For illustration purposes, many R packages include data samples. Base R comes with a
datasets package that offers a wide range of simple, sometimes very famous, datasets. Quite a detailed list of built-in datasets from various packages is maintained by Vincent Arel-Bundock.
The nice feature of the datasets form
datasets package is that they are “always there”. The unique names of the datasets may be referred as the objects from Global Environment. Let’s have a look at a beautiful small dataset calls
swiss - Swiss Fertility and Socioeconomic Indicators (1888) Data. I am going to check visually the difference in fertility based of rurality and domination of Catholic population.
library(tidyverse) swiss %>% ggplot(aes(x = Agriculture, y = Fertility, color = Catholic > 50))+ geom_point()+ stat_ellipse()+ theme_minimal(base_family = "mono")
Some packages are created specifically to disseminate datasets in a ready to use format. One of the nice examples is a package
gapminder that contains a neat dataset widely used by Hans Rosling in his Gapminder project.
library(tidyverse) library(gapminder) gapminder %>% ggplot(aes(x = year, y = lifeExp, color = continent))+ geom_jitter(size = 1, alpha = .2, width = .75)+ stat_summary(geom = "path", fun.y = mean, size = 1)+ theme_minimal(base_family = "mono")
Grab a dataset by URL
If a dataset is hosted online and has a direct link to the file, it can be easily imported into the R session just specifying the URL. For illustration, I will access
Galton dataset from
HistData package using a direct link from Vincent Arel-Bundock’s list.
library(tidyverse) galton <- read_csv("https://raw.githubusercontent.com/vincentarelbundock/Rdatasets/master/csv/HistData/Galton.csv") galton %>% ggplot(aes(x = father, y = height))+ geom_point(alpha = .2)+ stat_smooth(method = "lm")+ theme_minimal(base_family = "mono")
Download and unzip an archive
Quite often datasets are stored in archived from. With R it is very simple to download and unzip the desired data archives. As an example, I will download Historical New York City Crime Data provided by the Government of the Sate of New York and hosted at data.gov portal. The logic of the process is: first, we create a directory for the unzipped data; second, we download the archive; finally, unzip the archive and read the data.

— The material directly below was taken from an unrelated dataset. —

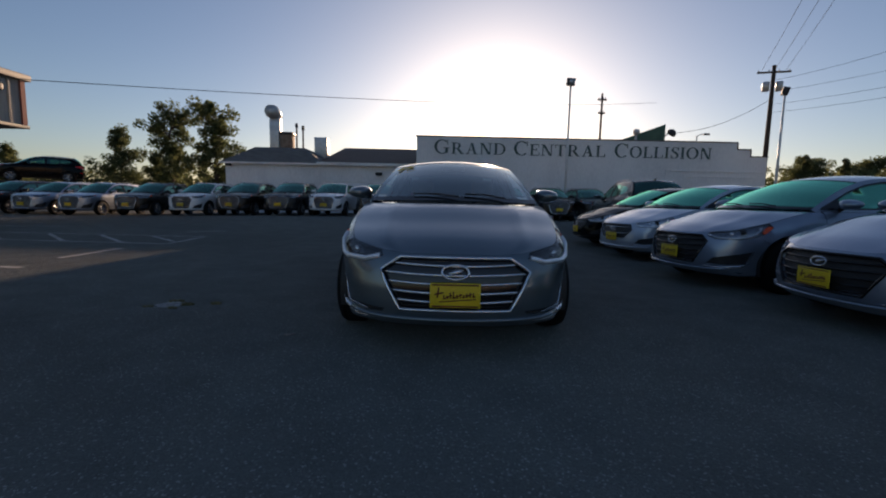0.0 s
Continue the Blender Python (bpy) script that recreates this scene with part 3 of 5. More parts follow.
def car(name, label, kind="sedan", paint="silver", fine=False, face="bars", glass=None, year="", roof_rails=False, rim=(5, True), detail=1.0, seats=True, group="", open_window=False, plate=True, badge=True):
    """A parked car, built at the origin with its front towards -y."""
    k = KINDS[kind]
    fy, fz = warp(KY, k.get("ky", KY)), warp(KZ, k.get("kz", KZ))
    wid = k.get("width", 1.0)
    col = PAINT[paint]
    low, r, ar = k.get("low", 0.20), k.get("wheel", 0.318), k.get("arch", 0.372)
    plan = [(x * wid, fy(y)) for x, y in PLAN]
    belt = [(c, (v * wid if c != "y" else fy(v)), fz(z)) for c, v, z in BELT]
    sh = Shell(plan, belt, k.get("rail") or [(fy(y), fz(z)) for y, z in RAIL], k.get("lean") or [(fy(y), x * wid) for y, x in LEAN], [(fz(z), o) for z, o in FRONT], [(fz(z), o) for z, o in REAR], low, crease=[(fy(-0.3), fz(0.715)), (fy(0.27), fz(0.770)), (fy(1.69), fz(0.880)), (fy(2.17), fz(0.925)), (fy(3.1), fz(0.985)), (fy(3.6), fz(1.0))])
    hd0, hd1 = k.get("hd") or (fy(1.15), fy(2.52))
    ya, yb = sh.y0, sh.y1
    axle_f, axle_r = fy(0.0), fy(2.70)
    zw = r
    step = (0.034 if fine else 0.085) / detail
    thick = 0.006
    root = tagged(empty(name), label, "car", group)

    def D(pts):
        """Outline points given along the side (y), the front (f) or the rear (r), to band coordinates."""
        out = []
        for c, v, z in pts:
            s = sh.sy(fy(v)) if c == "y" else sh.sf(v * wid) if c == "f" else sh.sr(v * wid)
            out.append((s, sh.zb(s) - 0.002 if z is None else fz(z)))
        return out

    def top_run(y0, y1, n=8):
        return [("y", v, None) for v in np.linspace(y0, y1, n)]

    def arc_pts(y0, cut=None):
        pts = []
        inv = warp(k.get("ky", KY), KY)
        invz = warp(k.get("kz", KZ), KZ)
        for y, z in arch(y0, ar, zw + 0.008, low + 0.012, 18):
            pts.append(("y", inv(y), invz(z)))
        return pts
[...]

library(tidyverse) library(readxl) # create a directory for the unzipped data ifelse(!dir.exists("unzipped"), dir.create("unzipped"), "Directory already exists") # specify the URL of the archive url_zip <- "http://www.nyc.gov/html/nypd/downloads/zip/analysis_and_planning/citywide_historical_crime_data_archive.zip" # storing the archive in a temporary file f <- tempfile() download.file(url_zip, destfile = f) unzip(f, exdir = "unzipped/.")
If the zipped file is rather big and we don’t want to download it again the next time we run the code, it might be useful to keep the archived data.
# if we want to keep the .zip file path_unzip <- "unzipped/data_archive.zip" ifelse(!file.exists(path_unzip), download.file(url_zip, path_unzip, mode="wb"), 'file alredy exists') unzip(path_unzip, exdir = "unzipped/.")
Finally, let’s read and plot some of the downloaded data.
murder <- read_xls("unzipped/Web Data 2010-2011/Seven Major Felony Offenses 2000 - 2011.xls", sheet = 1, range = "A5:M13") %>% filter(OFFENSE %>% substr(1, 6) == "MURDER") %>% gather("year", "value", 2:13) %>% mutate(year = year %>% as.numeric()) murder %>% ggplot(aes(year, value))+ geom_point()+ stat_smooth(method = "lm")+ theme_minimal(base_family = "mono")+ labs(title = "Murders in New York")
In Academia it is becoming more and more popular to store the datasets accompanying papers in the specialized repositories. Figshare is one of the most popular free repositories. There is an R package
rfigshare to access the datasets from this portal. As an example I will grab the dataset on ice-hockey playes height that I assembled manually for my blog post. Please note that at the first run the package will ask to enter your Figshare login details to access API - a web page will be opened in browser.
There is a search function
fs_search, though my experience shows that it is easier to search for a dataset in a browser and then use the id of a file to download it. The function
fs_download turns an id number into a direct URL to download the file.
library(tidyverse) library(rfigshare) url <- fs_download(article_id = "3394735") hockey <- read_csv(url) hockey %>% ggplot(aes(x = year, y = height))+ geom_jitter(size = 2, color = "#35978f", alpha = .1, width = .25)+ stat_smooth(method = "lm", size = 1)+ ylab("height, cm")+ xlab("year of competition")+ scale_x_continuous(breaks = seq(2005, 2015, 5), labels = seq(2005, 2015, 5))+ theme_minimal(base_family = "mono")
All the code chunks can be found in this gist.